- [GIVEN REQUEST]: Return the lines from the one that contains "Continue the Blender" through the one that contains "boulder(x, y, 35.04", both included, exactly as written and with nothing added.

— start of DATA EXCERPT —

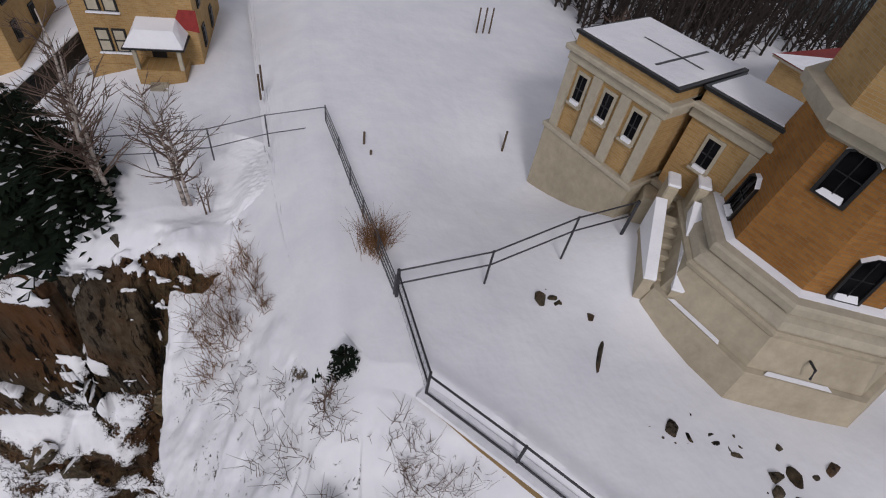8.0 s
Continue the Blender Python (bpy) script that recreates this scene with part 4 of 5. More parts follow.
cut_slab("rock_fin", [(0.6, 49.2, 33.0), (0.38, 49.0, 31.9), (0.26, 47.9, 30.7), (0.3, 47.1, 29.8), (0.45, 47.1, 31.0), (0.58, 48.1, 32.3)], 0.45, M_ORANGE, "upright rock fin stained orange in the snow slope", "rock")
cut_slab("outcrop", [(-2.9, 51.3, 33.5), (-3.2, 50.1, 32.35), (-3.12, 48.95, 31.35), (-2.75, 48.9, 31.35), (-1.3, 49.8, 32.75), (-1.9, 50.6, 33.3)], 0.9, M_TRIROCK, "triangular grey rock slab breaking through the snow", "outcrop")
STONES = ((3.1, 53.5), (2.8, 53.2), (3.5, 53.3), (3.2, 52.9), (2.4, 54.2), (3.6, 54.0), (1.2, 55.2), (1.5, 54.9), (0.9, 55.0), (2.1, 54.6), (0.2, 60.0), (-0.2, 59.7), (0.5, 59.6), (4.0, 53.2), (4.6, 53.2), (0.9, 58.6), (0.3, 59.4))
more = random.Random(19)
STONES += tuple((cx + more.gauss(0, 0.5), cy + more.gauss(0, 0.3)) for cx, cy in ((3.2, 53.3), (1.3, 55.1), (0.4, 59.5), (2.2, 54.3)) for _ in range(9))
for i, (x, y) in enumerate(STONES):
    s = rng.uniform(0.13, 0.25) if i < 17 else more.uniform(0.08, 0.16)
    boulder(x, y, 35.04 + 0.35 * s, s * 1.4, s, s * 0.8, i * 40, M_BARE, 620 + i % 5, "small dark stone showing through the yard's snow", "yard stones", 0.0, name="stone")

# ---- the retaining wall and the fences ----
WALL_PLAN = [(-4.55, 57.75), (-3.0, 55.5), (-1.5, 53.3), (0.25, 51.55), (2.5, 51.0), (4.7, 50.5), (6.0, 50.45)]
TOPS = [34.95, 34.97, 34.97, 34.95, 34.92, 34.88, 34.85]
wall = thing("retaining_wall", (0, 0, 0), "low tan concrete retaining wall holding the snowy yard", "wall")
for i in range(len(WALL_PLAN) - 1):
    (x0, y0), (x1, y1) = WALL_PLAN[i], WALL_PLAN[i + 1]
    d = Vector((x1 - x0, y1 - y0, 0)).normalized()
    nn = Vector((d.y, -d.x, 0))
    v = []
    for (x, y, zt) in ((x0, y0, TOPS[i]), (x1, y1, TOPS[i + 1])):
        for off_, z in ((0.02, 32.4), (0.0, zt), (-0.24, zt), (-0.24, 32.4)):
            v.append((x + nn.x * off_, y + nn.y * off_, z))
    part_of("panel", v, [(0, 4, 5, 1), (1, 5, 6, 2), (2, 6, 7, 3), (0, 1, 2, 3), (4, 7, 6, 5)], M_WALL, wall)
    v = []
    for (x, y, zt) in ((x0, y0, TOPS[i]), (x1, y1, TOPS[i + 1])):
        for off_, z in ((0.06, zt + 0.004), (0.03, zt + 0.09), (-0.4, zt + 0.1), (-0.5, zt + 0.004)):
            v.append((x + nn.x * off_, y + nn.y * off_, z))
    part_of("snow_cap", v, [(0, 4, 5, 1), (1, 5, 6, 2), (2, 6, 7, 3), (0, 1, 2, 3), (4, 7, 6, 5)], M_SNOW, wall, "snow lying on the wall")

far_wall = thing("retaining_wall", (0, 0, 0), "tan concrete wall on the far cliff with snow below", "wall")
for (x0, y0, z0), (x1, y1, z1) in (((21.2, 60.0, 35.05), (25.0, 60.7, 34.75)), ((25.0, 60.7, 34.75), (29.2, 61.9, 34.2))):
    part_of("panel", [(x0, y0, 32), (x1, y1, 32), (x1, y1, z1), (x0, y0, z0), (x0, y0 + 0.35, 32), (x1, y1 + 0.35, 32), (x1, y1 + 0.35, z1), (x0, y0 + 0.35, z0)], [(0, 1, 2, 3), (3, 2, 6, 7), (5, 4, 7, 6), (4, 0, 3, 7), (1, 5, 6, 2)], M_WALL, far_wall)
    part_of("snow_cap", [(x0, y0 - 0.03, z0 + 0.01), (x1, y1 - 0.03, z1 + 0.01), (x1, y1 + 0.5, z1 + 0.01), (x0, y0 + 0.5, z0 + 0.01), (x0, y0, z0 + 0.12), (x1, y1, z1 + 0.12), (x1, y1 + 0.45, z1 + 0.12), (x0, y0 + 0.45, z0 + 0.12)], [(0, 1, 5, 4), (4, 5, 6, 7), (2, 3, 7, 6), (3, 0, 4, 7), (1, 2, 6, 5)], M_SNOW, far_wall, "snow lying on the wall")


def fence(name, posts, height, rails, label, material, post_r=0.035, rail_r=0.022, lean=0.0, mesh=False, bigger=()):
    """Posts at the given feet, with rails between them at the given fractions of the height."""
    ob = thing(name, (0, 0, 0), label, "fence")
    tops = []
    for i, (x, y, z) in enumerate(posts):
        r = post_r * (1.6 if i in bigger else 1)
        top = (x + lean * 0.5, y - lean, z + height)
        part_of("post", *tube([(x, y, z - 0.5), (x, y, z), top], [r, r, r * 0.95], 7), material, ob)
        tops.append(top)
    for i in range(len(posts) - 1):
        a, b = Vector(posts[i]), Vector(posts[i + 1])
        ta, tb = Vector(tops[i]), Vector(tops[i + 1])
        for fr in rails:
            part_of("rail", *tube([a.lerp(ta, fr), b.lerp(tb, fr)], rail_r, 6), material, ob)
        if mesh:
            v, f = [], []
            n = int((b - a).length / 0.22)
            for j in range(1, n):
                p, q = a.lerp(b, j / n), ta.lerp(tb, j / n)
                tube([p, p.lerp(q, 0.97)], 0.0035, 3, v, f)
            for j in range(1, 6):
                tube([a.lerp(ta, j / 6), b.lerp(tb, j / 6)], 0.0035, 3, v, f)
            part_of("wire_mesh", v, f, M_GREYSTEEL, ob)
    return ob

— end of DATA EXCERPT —

- [WRITTEN SOLUTION]:
Continue the Blender Python (bpy) script that recreates this scene with part 4 of 5. More parts follow.
cut_slab("rock_fin", [(0.6, 49.2, 33.0), (0.38, 49.0, 31.9), (0.26, 47.9, 30.7), (0.3, 47.1, 29.8), (0.45, 47.1, 31.0), (0.58, 48.1, 32.3)], 0.45, M_ORANGE, "upright rock fin stained orange in the snow slope", "rock")
cut_slab("outcrop", [(-2.9, 51.3, 33.5), (-3.2, 50.1, 32.35), (-3.12, 48.95, 31.35), (-2.75, 48.9, 31.35), (-1.3, 49.8, 32.75), (-1.9, 50.6, 33.3)], 0.9, M_TRIROCK, "triangular grey rock slab breaking through the snow", "outcrop")
STONES = ((3.1, 53.5), (2.8, 53.2), (3.5, 53.3), (3.2, 52.9), (2.4, 54.2), (3.6, 54.0), (1.2, 55.2), (1.5, 54.9), (0.9, 55.0), (2.1, 54.6), (0.2, 60.0), (-0.2, 59.7), (0.5, 59.6), (4.0, 53.2), (4.6, 53.2), (0.9, 58.6), (0.3, 59.4))
more = random.Random(19)
STONES += tuple((cx + more.gauss(0, 0.5), cy + more.gauss(0, 0.3)) for cx, cy in ((3.2, 53.3), (1.3, 55.1), (0.4, 59.5), (2.2, 54.3)) for _ in range(9))
for i, (x, y) in enumerate(STONES):
    s = rng.uniform(0.13, 0.25) if i < 17 else more.uniform(0.08, 0.16)
    boulder(x, y, 35.04 + 0.35 * s, s * 1.4, s, s * 0.8, i * 40, M_BARE, 620 + i % 5, "small dark stone showing through the yard's snow", "yard stones", 0.0, name="stone")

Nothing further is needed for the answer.